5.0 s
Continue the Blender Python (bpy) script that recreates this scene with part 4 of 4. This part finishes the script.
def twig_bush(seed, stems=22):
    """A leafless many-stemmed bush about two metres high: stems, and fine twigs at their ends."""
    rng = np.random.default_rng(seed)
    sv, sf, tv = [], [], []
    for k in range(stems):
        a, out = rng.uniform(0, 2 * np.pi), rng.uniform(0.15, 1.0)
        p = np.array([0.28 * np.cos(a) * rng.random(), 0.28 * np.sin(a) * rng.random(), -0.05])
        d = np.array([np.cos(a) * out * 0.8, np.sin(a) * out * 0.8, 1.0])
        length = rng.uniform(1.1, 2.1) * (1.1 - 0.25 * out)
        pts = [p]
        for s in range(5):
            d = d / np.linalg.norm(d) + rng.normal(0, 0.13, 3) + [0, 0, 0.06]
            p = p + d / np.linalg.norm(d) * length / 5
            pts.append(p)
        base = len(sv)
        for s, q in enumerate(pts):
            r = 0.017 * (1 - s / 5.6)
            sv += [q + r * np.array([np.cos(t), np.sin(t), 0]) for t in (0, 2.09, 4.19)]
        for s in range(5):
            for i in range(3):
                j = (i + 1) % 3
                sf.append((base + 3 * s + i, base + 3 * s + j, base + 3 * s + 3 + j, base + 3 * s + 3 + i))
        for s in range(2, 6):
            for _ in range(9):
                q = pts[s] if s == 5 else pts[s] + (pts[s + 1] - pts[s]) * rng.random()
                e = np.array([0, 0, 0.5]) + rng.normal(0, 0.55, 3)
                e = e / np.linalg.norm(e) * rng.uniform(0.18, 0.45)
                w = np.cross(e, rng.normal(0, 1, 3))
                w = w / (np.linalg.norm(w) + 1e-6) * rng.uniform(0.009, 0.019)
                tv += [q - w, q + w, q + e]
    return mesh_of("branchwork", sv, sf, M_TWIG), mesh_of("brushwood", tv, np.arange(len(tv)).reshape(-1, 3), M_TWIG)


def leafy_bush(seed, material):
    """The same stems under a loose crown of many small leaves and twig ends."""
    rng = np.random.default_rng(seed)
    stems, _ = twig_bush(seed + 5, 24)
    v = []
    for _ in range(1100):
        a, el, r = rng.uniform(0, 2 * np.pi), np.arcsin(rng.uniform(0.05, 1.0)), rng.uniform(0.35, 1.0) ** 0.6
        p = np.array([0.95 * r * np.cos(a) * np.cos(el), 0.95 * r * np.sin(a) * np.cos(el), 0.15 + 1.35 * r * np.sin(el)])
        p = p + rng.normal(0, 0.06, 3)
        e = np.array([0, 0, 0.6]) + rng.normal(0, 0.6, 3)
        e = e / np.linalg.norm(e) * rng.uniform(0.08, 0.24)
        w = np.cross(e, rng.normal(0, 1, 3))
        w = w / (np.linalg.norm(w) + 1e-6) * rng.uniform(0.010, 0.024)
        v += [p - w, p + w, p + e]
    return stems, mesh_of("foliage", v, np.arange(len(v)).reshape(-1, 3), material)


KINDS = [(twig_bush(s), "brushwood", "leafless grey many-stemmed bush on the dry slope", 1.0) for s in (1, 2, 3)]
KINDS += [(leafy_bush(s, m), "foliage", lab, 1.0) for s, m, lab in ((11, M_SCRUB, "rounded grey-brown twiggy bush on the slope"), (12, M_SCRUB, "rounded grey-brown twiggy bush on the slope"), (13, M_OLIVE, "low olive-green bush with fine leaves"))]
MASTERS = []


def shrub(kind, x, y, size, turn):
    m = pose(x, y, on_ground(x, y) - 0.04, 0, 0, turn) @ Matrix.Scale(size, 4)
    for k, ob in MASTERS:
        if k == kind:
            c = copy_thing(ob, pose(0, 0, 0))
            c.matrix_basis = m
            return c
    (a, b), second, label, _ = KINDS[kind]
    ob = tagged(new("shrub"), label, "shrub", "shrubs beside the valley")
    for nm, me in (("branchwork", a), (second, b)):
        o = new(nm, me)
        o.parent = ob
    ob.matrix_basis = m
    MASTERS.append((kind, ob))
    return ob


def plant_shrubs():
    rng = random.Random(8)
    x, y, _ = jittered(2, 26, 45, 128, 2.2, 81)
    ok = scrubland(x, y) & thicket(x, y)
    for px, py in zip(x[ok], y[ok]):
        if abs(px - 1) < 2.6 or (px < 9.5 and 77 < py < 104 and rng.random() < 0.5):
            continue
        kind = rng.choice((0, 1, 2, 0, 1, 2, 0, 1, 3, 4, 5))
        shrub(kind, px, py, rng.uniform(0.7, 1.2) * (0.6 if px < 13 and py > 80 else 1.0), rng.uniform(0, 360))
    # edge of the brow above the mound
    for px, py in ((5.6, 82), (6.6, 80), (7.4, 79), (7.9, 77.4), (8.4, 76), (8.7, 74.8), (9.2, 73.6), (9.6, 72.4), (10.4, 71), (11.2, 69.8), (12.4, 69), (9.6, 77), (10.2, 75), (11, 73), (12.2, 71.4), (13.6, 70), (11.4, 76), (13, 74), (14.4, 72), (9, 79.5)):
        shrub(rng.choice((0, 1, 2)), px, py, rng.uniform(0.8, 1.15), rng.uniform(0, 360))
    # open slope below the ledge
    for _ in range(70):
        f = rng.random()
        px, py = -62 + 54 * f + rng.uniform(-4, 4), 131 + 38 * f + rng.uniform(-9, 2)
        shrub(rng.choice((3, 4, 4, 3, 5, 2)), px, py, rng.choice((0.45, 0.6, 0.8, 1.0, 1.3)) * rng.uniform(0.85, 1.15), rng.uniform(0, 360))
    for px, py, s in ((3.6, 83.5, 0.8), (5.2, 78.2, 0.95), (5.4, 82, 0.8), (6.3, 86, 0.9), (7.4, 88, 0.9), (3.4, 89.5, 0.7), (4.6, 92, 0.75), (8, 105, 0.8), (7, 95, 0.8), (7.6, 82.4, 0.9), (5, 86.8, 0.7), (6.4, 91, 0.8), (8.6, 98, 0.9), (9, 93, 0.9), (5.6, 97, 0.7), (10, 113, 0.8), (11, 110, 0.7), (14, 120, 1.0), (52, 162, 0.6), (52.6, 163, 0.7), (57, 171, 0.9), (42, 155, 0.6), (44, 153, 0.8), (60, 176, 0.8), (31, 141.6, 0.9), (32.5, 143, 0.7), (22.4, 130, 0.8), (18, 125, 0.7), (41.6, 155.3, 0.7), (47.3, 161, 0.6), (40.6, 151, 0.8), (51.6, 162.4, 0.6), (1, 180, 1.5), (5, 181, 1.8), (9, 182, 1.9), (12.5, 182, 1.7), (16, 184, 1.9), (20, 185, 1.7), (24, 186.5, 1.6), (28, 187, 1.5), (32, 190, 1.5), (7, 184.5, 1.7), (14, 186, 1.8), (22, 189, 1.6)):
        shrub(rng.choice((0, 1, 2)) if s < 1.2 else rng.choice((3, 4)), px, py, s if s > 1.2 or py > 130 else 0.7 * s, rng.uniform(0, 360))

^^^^

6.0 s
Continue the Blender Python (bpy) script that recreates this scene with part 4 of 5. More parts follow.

^^^^

*Aim of the task*. Check each line of the records for the word "recreates" and extract those that contain it.

*Task solution*.
Continue the Blender Python (bpy) script that recreates this scene with part 4 of 4. This part finishes the script.
Continue the Blender Python (bpy) script that recreates this scene with part 4 of 5. More parts follow.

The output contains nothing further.